Speaker(s):  Daniel Snow (Berkeley) --- Recruiting Candidate 


Title:    Extraordinary Efficiency Growth in Response to New Technology Entries:  The Carburetor's "Last Gasp" 
 

Abstract
Technologies often experience a period of extraordinary improvement or a “last gasp” before being superseded by new technologies. The standard explanation for this last gasp is that adherents of threatened technologies try harder to improve their technology after the threat from a new technology materializes. Although this phenomenon should inform the study of technological transitions in general and firms’ technology policy decisions in particular, the “trying harder” explanation has not been tested against alternative explanations.

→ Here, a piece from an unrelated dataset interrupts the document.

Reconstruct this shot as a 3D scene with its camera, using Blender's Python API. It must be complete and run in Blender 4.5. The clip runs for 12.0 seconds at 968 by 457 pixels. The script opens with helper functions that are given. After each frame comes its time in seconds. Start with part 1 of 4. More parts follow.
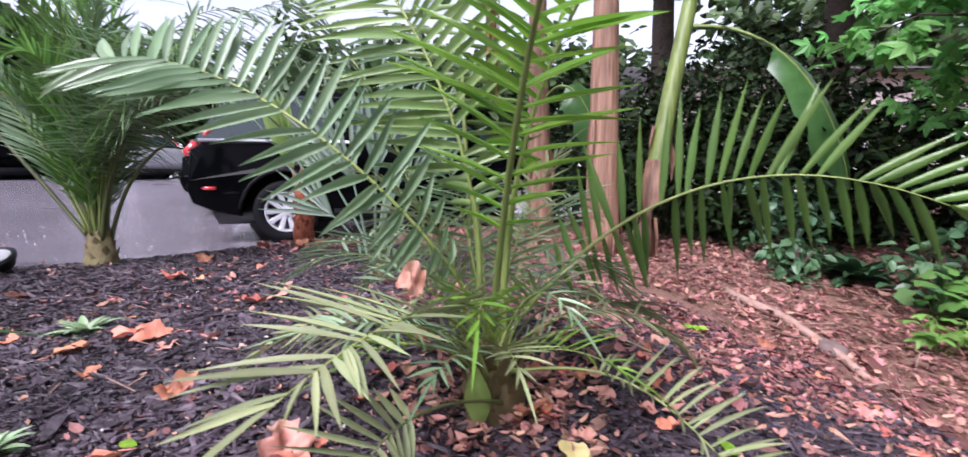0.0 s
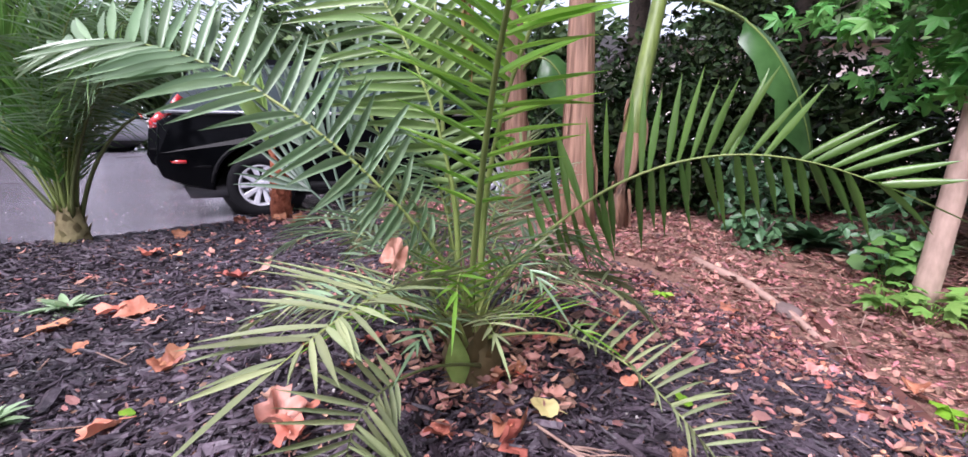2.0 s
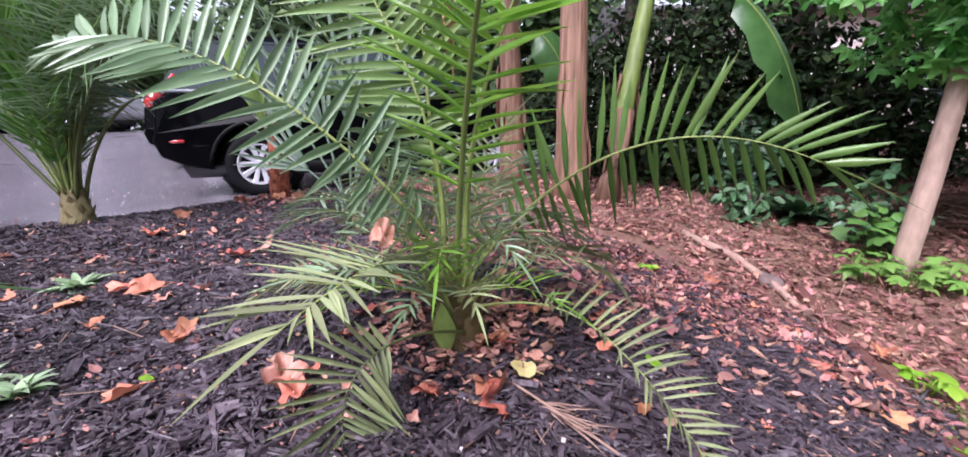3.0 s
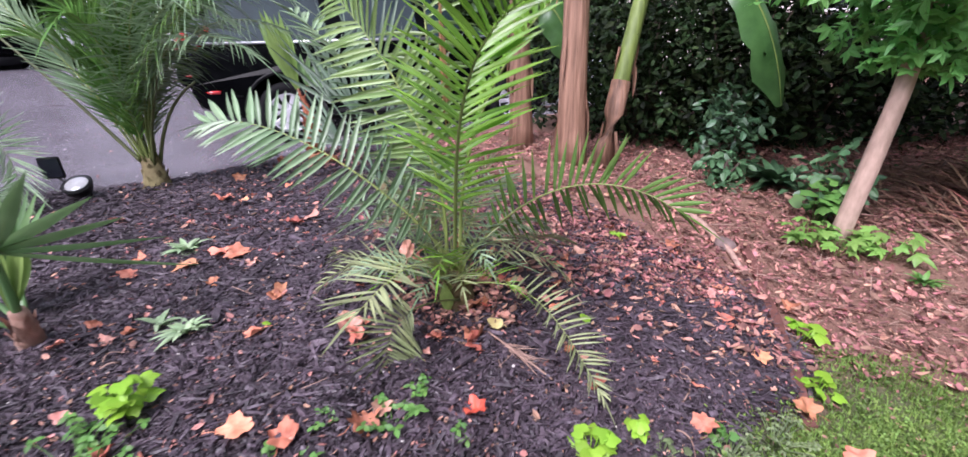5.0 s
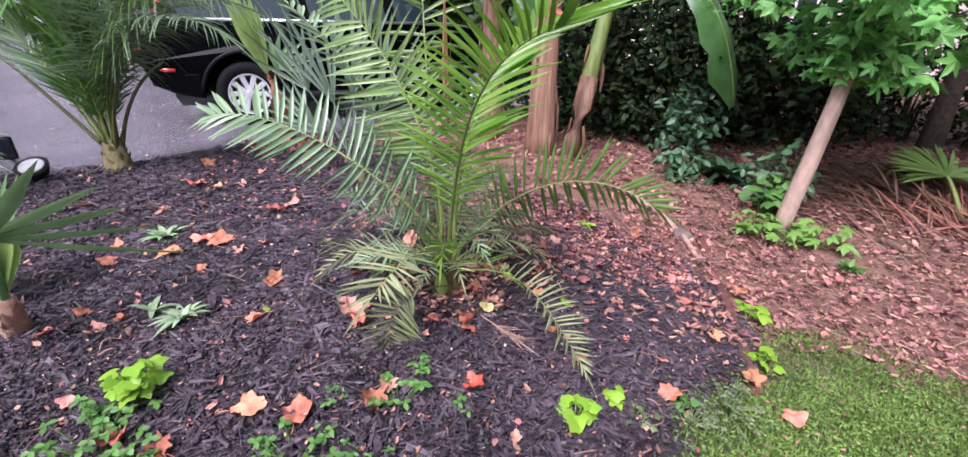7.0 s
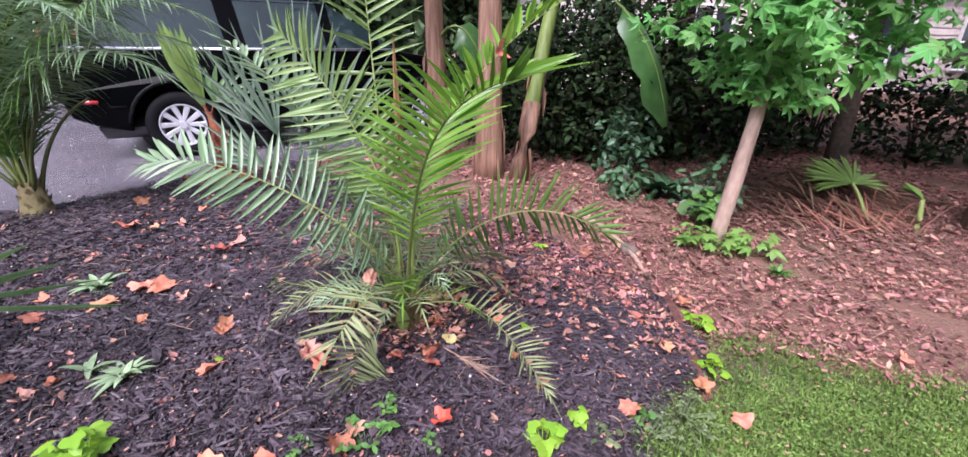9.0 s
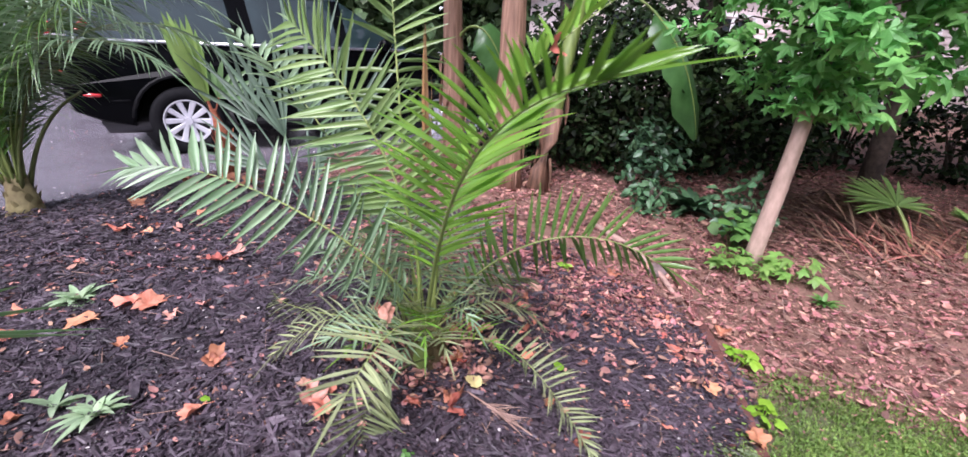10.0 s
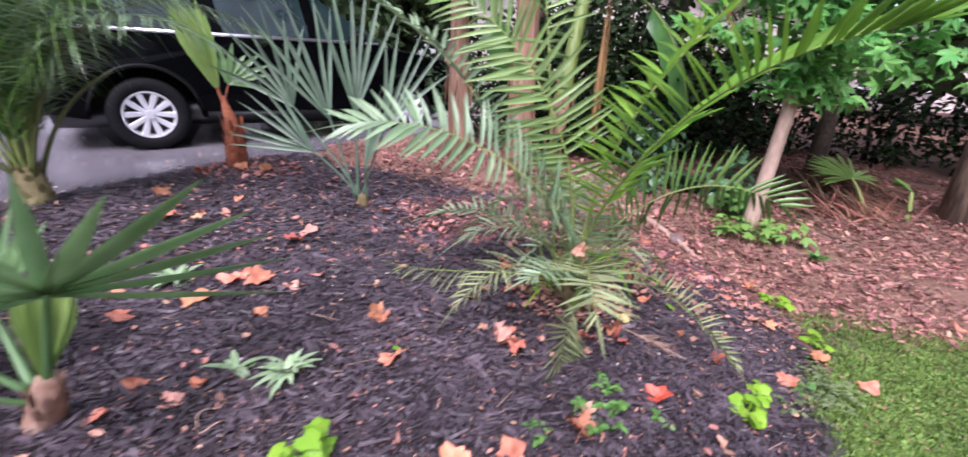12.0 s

In this paper, I develop and test two new explanations for last gasps. The first, a selection effect, is that new technologies force old technologies out of inefficient applications, making them appear to be more efficient on average. The second is that entrant technologies sometimes introduce efficiency-enhancing component technologies that may be “spilled over” to incumbent technologies. To test these and the trying harder explanation, I use two datasets. First, I construct an original dataset covering the last gasp of carburetor efficiency which occurred during the 1980s when a substitute technology, Electronic Fuel Injection (EFI), entered the market. The second is data from the US Patent and Trademark Office. I find that the carburetor’s last gasp was caused by the selection effect and by the spillover of electronic control technology from Electronic Fuel Injection to carburetors. Significantly, however, only those carburetor firms that also manufactured EFI were able to capture the benefits of these spillovers, a result consistent with the “Absorptive Capacity” theory. Old-technology carburetors built by threatened firms experienced an unexplained increase in efficiency.